## STATED EXERCISE
Transcribe the data in full and exactly, omitting any pictures.

## SUPPLIED MATERIAL
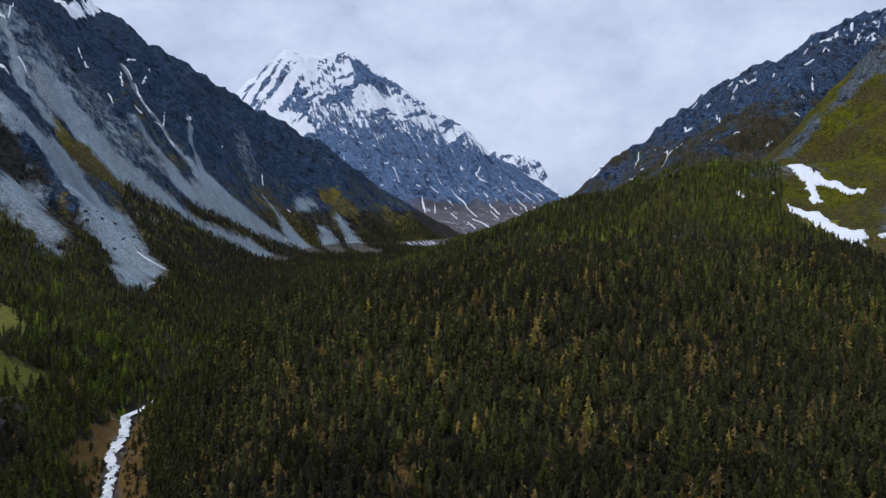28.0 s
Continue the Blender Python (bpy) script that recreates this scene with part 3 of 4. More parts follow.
def surface(x, y, h, part):
    """Shares of snow, scree and meadow."""
    n1, n2, n3 = fbm(x, y, 70, 4), fbm(x + 900, y, 160, 4), fbm(x + 333, y, 14, 3)
    snow, scree, grass = np.zeros_like(h), np.zeros_like(h), np.zeros_like(h)
    left, peak, far, ridge, right = (part == k for k in range(5))
    for outline in SCREE:
        scree = np.maximum(scree, outline_share(x + 10 * (n3 - 0.5), y, outline, 3 if outline is TALUS_NEAR else 16) * (0.62 if outline is TALUS_NEAR else 1.0))
    for line in CHUTES:
        scree = np.maximum(scree, polyline_share(x + 8 * (n3 - 0.5), y, line, 1.2))
    scree = np.maximum(scree, 0.46 * polyline_share(x + 12 * (n3 - 0.5), y, PALE_FACE, 1.5))
    scree = np.where(left, np.maximum(scree, 0.16 + 0.4 * (n1 - 0.5)), np.where(part == -1, scree, 0))
    scree = np.where(part == -1, np.maximum(scree, 0.9 * polyline_share(x, y, TRACK, 1.0)), scree)
    strip = np.zeros_like(h)
    for line in STREAKS:
        strip = np.maximum(strip, polyline_share(x + 8 * (n3 - 0.5), y, line, 0.8))
    grass = np.where(left, 0.15 + 0.25 * smooth(190, 70, h) + 0.7 * (n2 - 0.5), grass)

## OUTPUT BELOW
28.0 s
Continue the Blender Python (bpy) script that recreates this scene with part 3 of 4. More parts follow.
def surface(x, y, h, part):
    """Shares of snow, scree and meadow."""
    n1, n2, n3 = fbm(x, y, 70, 4), fbm(x + 900, y, 160, 4), fbm(x + 333, y, 14, 3)
    snow, scree, grass = np.zeros_like(h), np.zeros_like(h), np.zeros_like(h)
    left, peak, far, ridge, right = (part == k for k in range(5))
    for outline in SCREE:
        scree = np.maximum(scree, outline_share(x + 10 * (n3 - 0.5), y, outline, 3 if outline is TALUS_NEAR else 16) * (0.62 if outline is TALUS_NEAR else 1.0))
    for line in CHUTES:
        scree = np.maximum(scree, polyline_share(x + 8 * (n3 - 0.5), y, line, 1.2))
    scree = np.maximum(scree, 0.46 * polyline_share(x + 12 * (n3 - 0.5), y, PALE_FACE, 1.5))
    scree = np.where(left, np.maximum(scree, 0.16 + 0.4 * (n1 - 0.5)), np.where(part == -1, scree, 0))
    scree = np.where(part == -1, np.maximum(scree, 0.9 * polyline_share(x, y, TRACK, 1.0)), scree)
    strip = np.zeros_like(h)
    for line in STREAKS:
        strip = np.maximum(strip, polyline_share(x + 8 * (n3 - 0.5), y, line, 0.8))
    grass = np.where(left, 0.15 + 0.25 * smooth(190, 70, h) + 0.7 * (n2 - 0.5), grass)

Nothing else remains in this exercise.